### Your task:
Go through the data below. List every line that holds the word "frame".

### Data lines:
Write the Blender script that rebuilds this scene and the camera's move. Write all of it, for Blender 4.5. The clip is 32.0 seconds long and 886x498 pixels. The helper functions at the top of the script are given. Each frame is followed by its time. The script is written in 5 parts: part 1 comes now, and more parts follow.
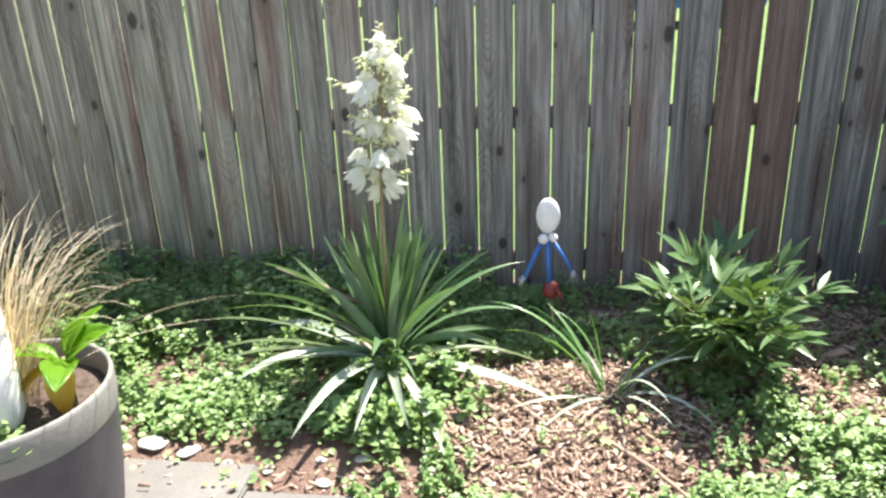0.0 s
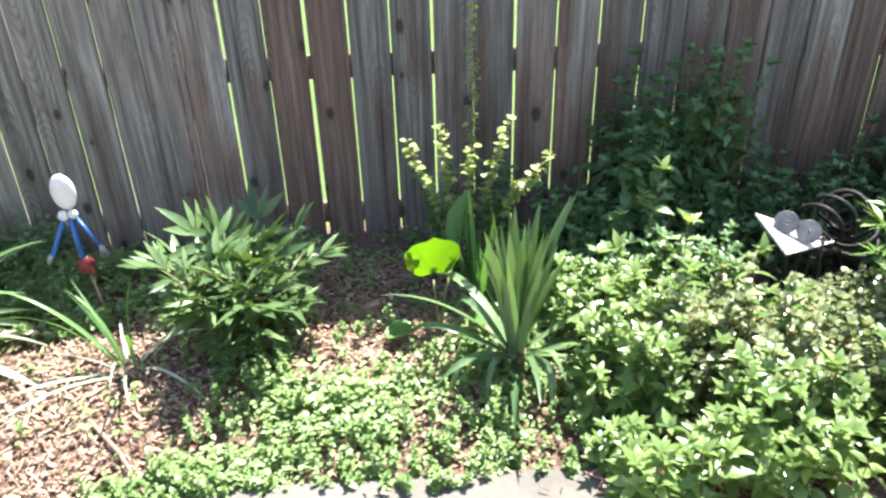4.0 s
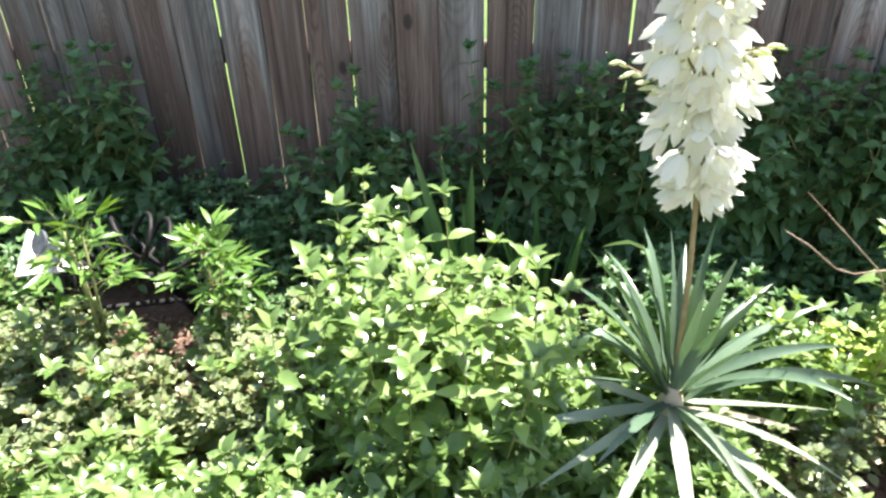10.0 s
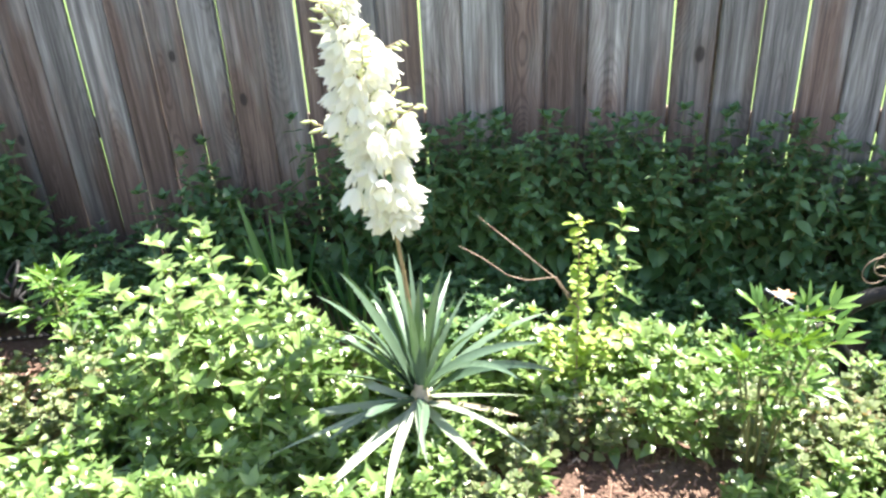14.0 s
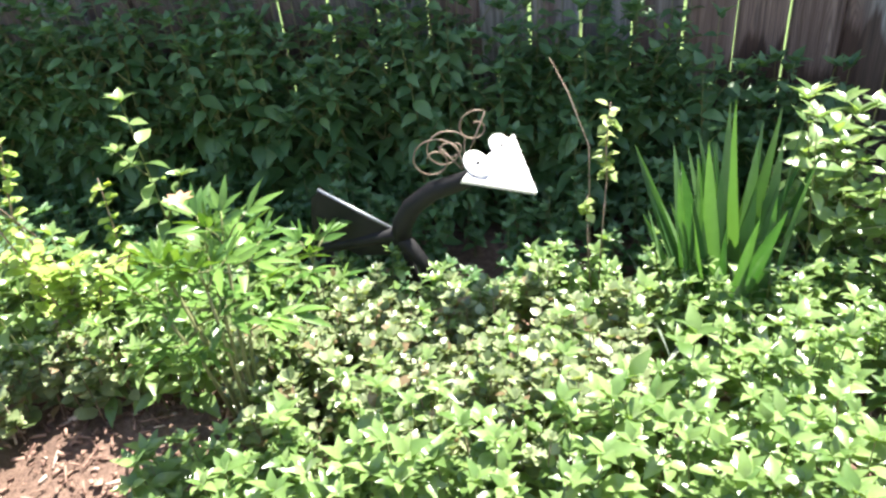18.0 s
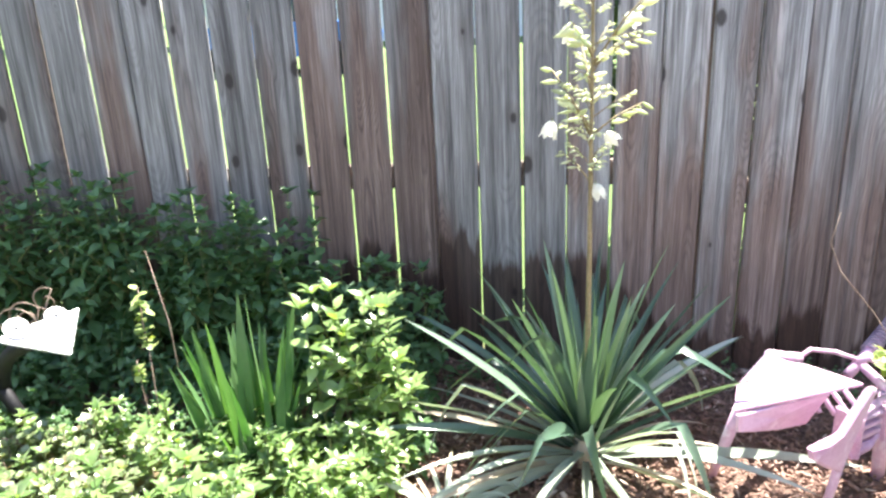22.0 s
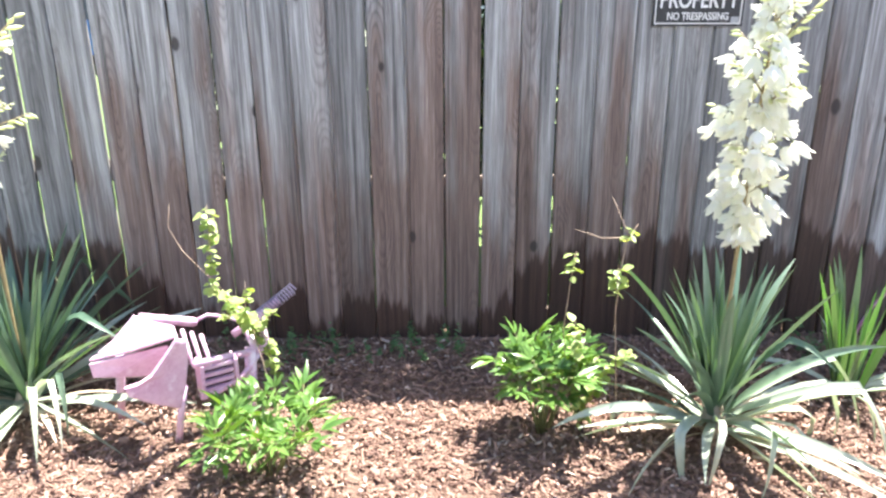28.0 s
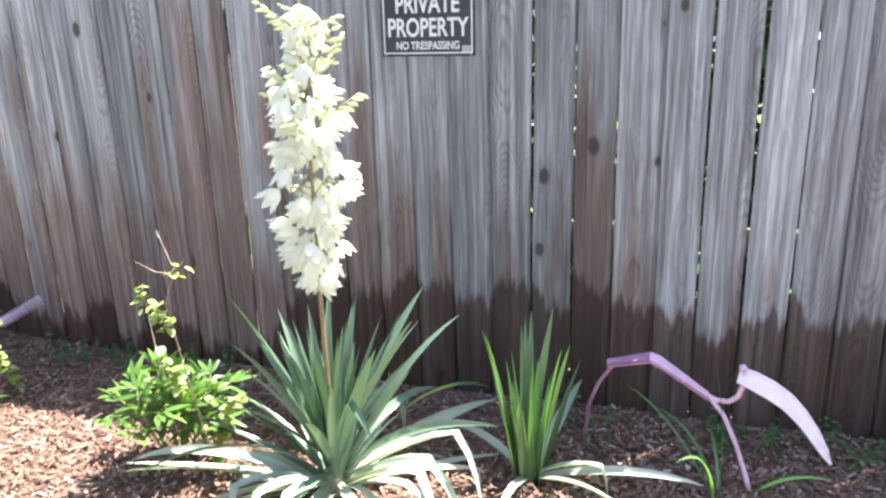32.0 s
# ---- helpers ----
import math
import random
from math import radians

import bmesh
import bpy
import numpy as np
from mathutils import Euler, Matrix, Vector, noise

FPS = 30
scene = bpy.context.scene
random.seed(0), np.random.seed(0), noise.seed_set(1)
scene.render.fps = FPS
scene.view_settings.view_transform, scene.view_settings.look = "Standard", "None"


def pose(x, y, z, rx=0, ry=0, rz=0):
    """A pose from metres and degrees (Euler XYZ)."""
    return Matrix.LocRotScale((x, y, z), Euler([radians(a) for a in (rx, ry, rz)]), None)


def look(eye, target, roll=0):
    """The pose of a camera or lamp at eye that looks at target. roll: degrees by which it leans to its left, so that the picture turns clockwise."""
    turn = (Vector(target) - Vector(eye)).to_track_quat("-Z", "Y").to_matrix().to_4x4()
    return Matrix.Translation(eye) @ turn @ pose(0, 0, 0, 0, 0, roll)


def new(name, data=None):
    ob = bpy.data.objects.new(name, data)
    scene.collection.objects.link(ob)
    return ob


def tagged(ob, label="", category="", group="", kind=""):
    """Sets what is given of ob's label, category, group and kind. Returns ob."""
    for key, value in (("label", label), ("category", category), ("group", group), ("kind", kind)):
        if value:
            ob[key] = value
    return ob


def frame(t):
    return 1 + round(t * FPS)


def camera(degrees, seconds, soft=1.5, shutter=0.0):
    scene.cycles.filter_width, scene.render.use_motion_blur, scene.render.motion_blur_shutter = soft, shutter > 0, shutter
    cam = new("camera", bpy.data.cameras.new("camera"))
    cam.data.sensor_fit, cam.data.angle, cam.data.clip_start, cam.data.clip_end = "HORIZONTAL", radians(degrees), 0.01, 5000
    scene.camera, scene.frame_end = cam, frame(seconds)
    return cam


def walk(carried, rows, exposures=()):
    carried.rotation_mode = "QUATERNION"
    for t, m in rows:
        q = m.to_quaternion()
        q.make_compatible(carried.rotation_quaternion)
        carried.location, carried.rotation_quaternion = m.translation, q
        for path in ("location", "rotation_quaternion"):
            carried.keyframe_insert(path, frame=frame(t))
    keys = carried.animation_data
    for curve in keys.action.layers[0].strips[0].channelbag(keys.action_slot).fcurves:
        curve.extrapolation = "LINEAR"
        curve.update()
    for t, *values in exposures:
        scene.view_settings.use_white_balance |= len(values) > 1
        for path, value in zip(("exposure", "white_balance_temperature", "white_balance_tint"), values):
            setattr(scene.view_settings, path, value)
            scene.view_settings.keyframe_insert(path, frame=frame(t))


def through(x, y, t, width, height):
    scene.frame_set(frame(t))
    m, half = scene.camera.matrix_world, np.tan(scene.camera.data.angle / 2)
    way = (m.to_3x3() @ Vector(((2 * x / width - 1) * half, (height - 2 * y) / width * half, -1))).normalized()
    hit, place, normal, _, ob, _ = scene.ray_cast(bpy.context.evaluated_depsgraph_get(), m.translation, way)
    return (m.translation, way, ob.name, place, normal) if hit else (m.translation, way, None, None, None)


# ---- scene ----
cam = camera(62.2, 32.0, soft=2.55)
PATH = [
    (0, (0.327, -0.335, 1.334), (0.071, 1.51, 0.604), -2.4),
    (0.5, (0.419, -0.322, 1.344), (0.248, 1.537, 0.629), -2.8),
    (1, (0.508, -0.291, 1.334), (0.398, 1.573, 0.616), -2.9),
    (1.5, (0.601, -0.221, 1.324), (0.557, 1.635, 0.579), -3.5),
    (2, (0.738, -0.187, 1.346), (0.776, 1.641, 0.535), -2.2),
    (2.5, (0.897, -0.193, 1.334), (0.99, 1.601, 0.454), -2.2),
    (3, (1.087, -0.224, 1.357), (1.181, 1.538, 0.416), -0.7),
    (3.5, (1.277, -0.229, 1.464), (1.378, 1.518, 0.495), -1.6),
    (5.5, (2.038, -0.08, 1.509), (1.979, 1.633, 0.478), -3.1),
    (6, (2.226, -0.054, 1.494), (2.127, 1.625, 0.411), -5.0),
    (6.5, (2.482, 0.029, 1.467), (2.353, 1.699, 0.374), -3.6),
    (7, (2.745, 0.09, 1.452), (2.595, 1.748, 0.343), -5.3),
    (7.5, (2.995, 0.075, 1.47), (2.825, 1.711, 0.333), -4.3),
    (8, (3.191, 0.074, 1.451), (3.038, 1.706, 0.304), -4.4),
    (8.5, (3.415, 0.146, 1.465), (3.262, 1.75, 0.281), -1.2),
    (9, (3.695, 0.164, 1.464), (3.507, 1.782, 0.304), -3.9),
    (9.5, (3.966, 0.145, 1.511), (3.745, 1.774, 0.371), -3.6),
    (10, (4.072, 0.079, 1.517), (3.845, 1.76, 0.458), -1.5),
    (10.5, (4.142, -0.031, 1.541), (3.891, 1.715, 0.6), -1.3),
    (11, (4.237, -0.138, 1.581), (4.003, 1.671, 0.762), -1.4),
    (11.5, (4.409, -0.175, 1.603), (4.18, 1.664, 0.853), -1.1),
    (12, (4.522, -0.193, 1.588), (4.235, 1.644, 0.85), -1.5),
    (12.5, (4.59, -0.193, 1.579), (4.276, 1.615, 0.784), -2.1),
    (13, (4.647, -0.252, 1.584), (4.325, 1.515, 0.703), -2.7),
    (13.5, (4.699, -0.294, 1.603), (4.426, 1.475, 0.71), -3.0),
    (15.5, (5.253, -0.22, 1.443), (5.049, 1.605, 0.651), -3.6),
    (16, (5.403, -0.142, 1.415), (5.264, 1.669, 0.578), -4.7),
    (16.5, (5.574, 0.028, 1.352), (5.45, 1.806, 0.444), -4.0),
    (17, (5.723, 0.142, 1.314), (5.586, 1.864, 0.306), -4.0),
    (17.5, (5.893, 0.18, 1.288), (5.674, 1.869, 0.239), -4.5),
    (18, (6.02, 0.254, 1.241), (5.799, 1.917, 0.152), -6.5),
    (18.5, (6.165, 0.335, 1.242), (5.99, 1.977, 0.113), -1.8),
    (19, (6.347, 0.359, 1.256), (6.163, 1.991, 0.115), -2.2),
    (19.5, (6.504, 0.288, 1.309), (6.243, 1.946, 0.22), -0.9),
    (20, (6.606, 0.183, 1.306), (6.254, 1.903, 0.349), -2.7),
    (20.5, (6.717, 0.078, 1.323), (6.415, 1.867, 0.482), -1.6),
    (21, (6.876, 0.0, 1.326), (6.649, 1.832, 0.556), -2.2),
    (21.5, (7.102, -0.032, 1.349), (6.88, 1.827, 0.645), -0.4),
    (22, (7.274, -0.04, 1.337), (7.068, 1.84, 0.687), -2.7),
    (22.5, (7.433, -0.035, 1.341), (7.218, 1.872, 0.779), -0.1),
    (23, (7.596, -0.133, 1.388), (7.301, 1.774, 0.864), -0.7),
    (23.5, (7.731, -0.272, 1.376), (7.358, 1.633, 0.898), 0.5),
    (24, (7.792, -0.382, 1.401), (7.352, 1.526, 0.994), -0.4),
    (24.5, (7.823, -0.494, 1.37), (7.35, 1.42, 1.032), -1.1),
    (26.5, (8.353, -0.741, 1.503), (8.129, 1.165, 0.942), -2.5),
    (27, (8.522, -0.658, 1.428), (8.44, 1.26, 0.867), -1.8),
    (27.5, (8.715, -0.557, 1.424), (8.689, 1.351, 0.825), -1.4),
    (28, (8.949, -0.459, 1.404), (8.956, 1.431, 0.751), -0.4),
    (28.5, (9.18, -0.399, 1.396), (9.159, 1.485, 0.725), 0.5),
    (29, (9.391, -0.281, 1.365), (9.348, 1.599, 0.684), -2.2),
    (29.5, (9.652, -0.151, 1.395), (9.561, 1.744, 0.763), -2.9),
    (30, (9.913, -0.146, 1.389), (9.732, 1.765, 0.827), -2.5),
    (30.5, (10.132, -0.17, 1.391), (9.821, 1.726, 0.835), -5.0),
    (31, (10.29, -0.118, 1.387), (9.885, 1.765, 0.848), -6.3),
    (31.5, (10.48, -0.044, 1.429), (10.004, 1.815, 0.866), -5.1),
    (32, (10.804, -0.085, 1.371), (10.22, 1.74, 0.801), -1.7),
]
walk(cam, [(t, look(eye, target, roll)) for t, eye, target, roll in PATH],
     [(0, 1.88, 6420, 10), (0.9, 2.05, 6420, 10), (3.5, 2.14, 6420, 10), (6, 2.22, 6480, 10), (9, 2.1, 6620, 9), (11, 2.2, 6620, 9), (13.3, 2.38, 6580, 10), (17, 2.2, 6460, 10), (19, 2.17, 6450, 10),
      (21, 2.42, 6420, 10), (23.5, 2.58, 6300, 16), (27, 2.57, 6390, 12), (32, 2.52, 6400, 10)])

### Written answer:
Write the Blender script that rebuilds this scene and the camera's move. Write all of it, for Blender 4.5. The clip is 32.0 seconds long and 886x498 pixels. The helper functions at the top of the script are given. Each frame is followed by its time. The script is written in 5 parts: part 1 comes now, and more parts follow.
def frame(t):
    scene.camera, scene.frame_end = cam, frame(seconds)
            carried.keyframe_insert(path, frame=frame(t))
            scene.view_settings.keyframe_insert(path, frame=frame(t))
    scene.frame_set(frame(t))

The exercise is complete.